Boeing has found another manufacturing fault in some of its 787 Dreamliners, and will begin carrying out inspections on flight deck windows.
The embattled US planemaker has said it has already begun testing the cockpit windows in a limited batch of aircraft, after it learned that a supplier had altered its production process.
As such, Boeing aims to ensure that the windows still meet all its requirements despite the change.
It becomes the latest of a string of manufacturing flaws that have forced Boeing to conduct stringent quality control checks on its fleet of already-built Dreamliners, which has, to date, delayed the delivery of new Dreamliners for over four months.
However, mechanics and engineers at Boeing are working around the clock to attempt to re-start deliveries of Dreamliners by the end of this month, as was promised by Boeing during a January earnings call.

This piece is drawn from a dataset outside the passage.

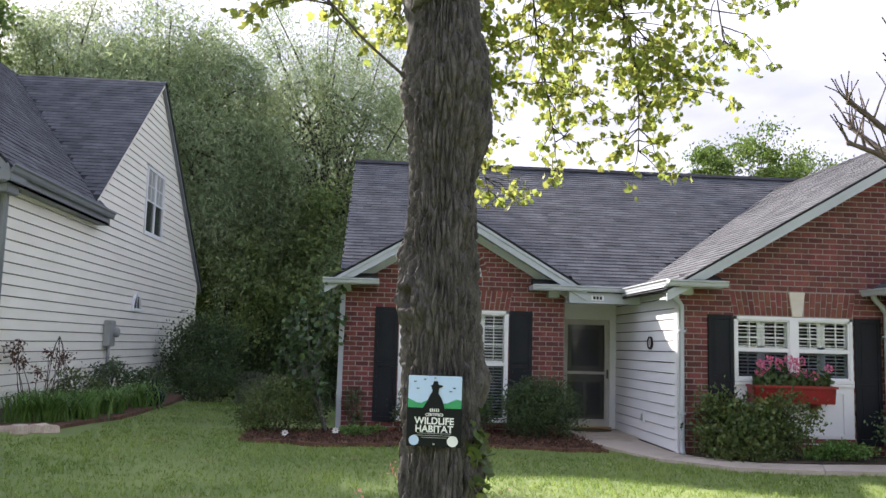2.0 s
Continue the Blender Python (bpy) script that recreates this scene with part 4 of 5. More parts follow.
n_window(20.50, 21.95, 4.06, 5.52)
aw = Shape()
cy, cz, rr = 20.22, 2.24, 0.27
for i in range(14):
    a0, a1 = math.pi * i / 14, math.pi * (i + 1) / 14
    aw.prism([(NX + 0.02, cy + math.cos(a) * k, cz + math.sin(a) * k) for k, a in ((rr, a0), (rr + 0.07, a0), (rr + 0.07, a1), (rr, a1))], (0.05, 0, 0))
aw.box(NX + 0.02, NX + 0.08, cy - rr - 0.1, cy + rr + 0.1, cz - 0.07, cz)
an = part("window", aw, WHITE, neighbour, "small half-round window with a white frame")
part("pane", Shape().prism([(NX + 0.03, cy + rr * math.cos(math.pi * i / 10), cz + rr * math.sin(math.pi * i / 10)) for i in range(11)], (0.005, 0, 0)), PANE, an)
part("muntin", Shape().box(NX + 0.04, NX + 0.05, cy - 0.012, cy + 0.012, cz, cz + rr), WHITE, an)
fw = part("window", Shape().box(-11.1, -10.98, 13.11, 13.19, 3.72, 6.12).box(-12.9, -12.78, 13.11, 13.19, 3.72, 6.12).box(-12.9, -10.98, 13.11, 13.19, 3.72, 3.86).box(-13.0, -10.9, 13.06, 13.19, 6.02, 6.14), N_TRIM, neighbour, "front window framed in slate grey")
part("sash", Shape().box(-12.78, -11.1, 13.125, 13.165, 4.88, 4.96).box(-11.18, -11.1, 13.125, 13.165, 3.86, 6.02).box(-12.78, -12.7, 13.125, 13.165, 3.86, 6.02).box(-12.0, -11.9, 13.125, 13.165, 3.86, 6.02), WHITE, fw)
part("pane", Shape().box(-12.78, -11.1, 13.145, 13.149, 3.86, 6.02), METAL, fw, "pane with a pale blind behind")
fw.location.x = -0.27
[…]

The last time Boeing delivered a 787 to a customer was in October last year, before it began to find flaws in the aircraft’s fuselage, including minor dimples at the joinery.

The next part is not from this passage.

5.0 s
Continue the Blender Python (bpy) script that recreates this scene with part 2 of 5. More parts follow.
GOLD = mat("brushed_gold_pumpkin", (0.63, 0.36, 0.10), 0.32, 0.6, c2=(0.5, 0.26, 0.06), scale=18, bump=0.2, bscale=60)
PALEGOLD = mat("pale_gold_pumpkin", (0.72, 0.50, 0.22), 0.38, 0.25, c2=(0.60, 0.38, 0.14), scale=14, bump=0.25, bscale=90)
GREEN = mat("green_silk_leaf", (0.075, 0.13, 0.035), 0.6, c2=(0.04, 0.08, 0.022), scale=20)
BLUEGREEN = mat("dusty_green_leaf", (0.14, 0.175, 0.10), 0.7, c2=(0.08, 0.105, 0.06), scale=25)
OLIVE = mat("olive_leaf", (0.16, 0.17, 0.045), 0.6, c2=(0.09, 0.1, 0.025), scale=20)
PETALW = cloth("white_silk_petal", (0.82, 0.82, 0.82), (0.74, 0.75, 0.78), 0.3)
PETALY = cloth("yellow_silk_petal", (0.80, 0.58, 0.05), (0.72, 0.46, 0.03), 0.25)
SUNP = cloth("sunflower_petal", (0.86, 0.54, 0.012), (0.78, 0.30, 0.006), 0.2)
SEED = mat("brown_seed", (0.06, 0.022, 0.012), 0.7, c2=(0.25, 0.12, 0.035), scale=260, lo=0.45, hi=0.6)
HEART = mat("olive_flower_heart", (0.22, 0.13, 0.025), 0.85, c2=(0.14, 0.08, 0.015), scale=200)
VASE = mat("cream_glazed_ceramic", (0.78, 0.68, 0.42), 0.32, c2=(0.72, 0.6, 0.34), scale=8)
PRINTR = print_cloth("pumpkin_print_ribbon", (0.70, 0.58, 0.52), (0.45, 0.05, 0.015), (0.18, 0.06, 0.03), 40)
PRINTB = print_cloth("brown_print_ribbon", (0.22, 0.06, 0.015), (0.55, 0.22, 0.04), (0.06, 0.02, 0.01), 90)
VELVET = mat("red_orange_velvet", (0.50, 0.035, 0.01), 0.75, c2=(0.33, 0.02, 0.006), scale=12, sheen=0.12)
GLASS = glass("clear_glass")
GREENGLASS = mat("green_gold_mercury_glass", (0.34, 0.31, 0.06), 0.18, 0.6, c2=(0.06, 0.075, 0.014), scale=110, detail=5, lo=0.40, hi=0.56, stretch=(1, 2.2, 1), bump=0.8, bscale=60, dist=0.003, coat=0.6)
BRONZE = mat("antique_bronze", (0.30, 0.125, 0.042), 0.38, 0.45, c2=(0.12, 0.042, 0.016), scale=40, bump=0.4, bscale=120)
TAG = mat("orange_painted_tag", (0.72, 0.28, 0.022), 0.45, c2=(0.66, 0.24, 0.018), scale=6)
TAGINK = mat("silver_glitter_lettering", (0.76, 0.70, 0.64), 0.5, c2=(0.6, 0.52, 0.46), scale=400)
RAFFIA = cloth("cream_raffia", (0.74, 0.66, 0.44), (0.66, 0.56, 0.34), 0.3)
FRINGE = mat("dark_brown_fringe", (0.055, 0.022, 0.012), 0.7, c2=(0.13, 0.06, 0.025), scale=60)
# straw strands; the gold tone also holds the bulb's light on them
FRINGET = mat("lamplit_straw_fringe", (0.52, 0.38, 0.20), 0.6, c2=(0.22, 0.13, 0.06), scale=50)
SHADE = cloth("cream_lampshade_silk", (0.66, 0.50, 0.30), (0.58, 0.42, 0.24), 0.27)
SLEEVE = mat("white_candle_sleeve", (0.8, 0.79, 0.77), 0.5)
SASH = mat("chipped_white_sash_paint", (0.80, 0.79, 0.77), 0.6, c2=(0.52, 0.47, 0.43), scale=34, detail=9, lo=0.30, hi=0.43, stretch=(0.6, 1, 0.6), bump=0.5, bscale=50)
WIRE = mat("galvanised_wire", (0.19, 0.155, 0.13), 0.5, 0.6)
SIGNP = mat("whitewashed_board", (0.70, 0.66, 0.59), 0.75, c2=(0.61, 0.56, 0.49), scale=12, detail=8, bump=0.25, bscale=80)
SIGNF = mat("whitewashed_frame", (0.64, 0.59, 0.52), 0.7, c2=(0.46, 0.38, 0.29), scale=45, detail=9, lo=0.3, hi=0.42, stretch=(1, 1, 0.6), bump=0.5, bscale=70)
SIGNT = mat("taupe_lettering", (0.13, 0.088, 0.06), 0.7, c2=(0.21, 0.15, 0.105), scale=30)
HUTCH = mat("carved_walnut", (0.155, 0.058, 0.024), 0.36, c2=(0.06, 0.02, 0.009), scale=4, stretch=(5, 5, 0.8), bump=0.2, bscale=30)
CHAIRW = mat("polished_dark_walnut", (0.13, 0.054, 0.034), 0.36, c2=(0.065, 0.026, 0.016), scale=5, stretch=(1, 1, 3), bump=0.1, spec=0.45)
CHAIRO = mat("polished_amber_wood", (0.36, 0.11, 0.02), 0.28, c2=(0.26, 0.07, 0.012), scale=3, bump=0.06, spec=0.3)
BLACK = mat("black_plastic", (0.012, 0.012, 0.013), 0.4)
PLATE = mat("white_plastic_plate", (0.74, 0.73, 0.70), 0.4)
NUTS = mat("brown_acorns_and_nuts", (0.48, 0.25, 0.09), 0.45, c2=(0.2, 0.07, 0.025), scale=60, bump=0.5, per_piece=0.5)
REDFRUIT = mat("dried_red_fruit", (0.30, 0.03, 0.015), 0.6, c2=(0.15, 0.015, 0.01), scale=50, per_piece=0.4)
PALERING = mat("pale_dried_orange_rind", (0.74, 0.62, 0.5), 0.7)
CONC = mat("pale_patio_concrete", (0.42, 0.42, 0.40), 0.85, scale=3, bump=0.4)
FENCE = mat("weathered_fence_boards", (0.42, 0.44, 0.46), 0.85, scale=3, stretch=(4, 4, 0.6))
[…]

Boeing has not yet said whether this latest quality control inspection requirement will take a further toll on the speed at which it can re-start deliveries.
In a statement, Boeing reiterated an earlier comment that it was “progressing through inspections and rework as necessary on undelivered airplanes”.
“Based on our current plans, we continue to expect to resume delivering 787s by end of March; however, we will continue to take the time necessary and will adjust any delivery plans as needed,” the statement added.
Boeing currently has a backlog of around 80 Dreamliners that have been built and are currently stored at its factories as inspections continue.
The news comes one month after the US Federal Aviation Administration issued an airworthiness directive demanding inspection of over 200 787 Dreamliners, after new defects were located.
The directive was issued following reports of torn decompression panels in the bilge area, according to the regulator.
The issue essentially pertains to the panels that separate the bottom of the passenger cabin from the cargo hold underneath.
The FAA estimated the directive will affect 222 Dreamliner aircraft in the US.
In December, Boeing announced it had found another flaw in the fuselage of its undelivered 787 Dreamliner jets.
The US planemaker said the same flaw reported in the jet’s fuselage in August 2020 had now been found in other areas of the aircraft.
Boeing has said the defect pertains to some areas where fuselage segments were joined, with these joins potentially not being as smooth as required.
The engineering specifications at issue are roughly equivalent to the width of a human hair, the company noted.
Boeing also said the problem does not pose an imminent safety hazard.
Other faults found in the months since August 2020 pertained to the plane’s horizontal stabiliser, and its tail fin.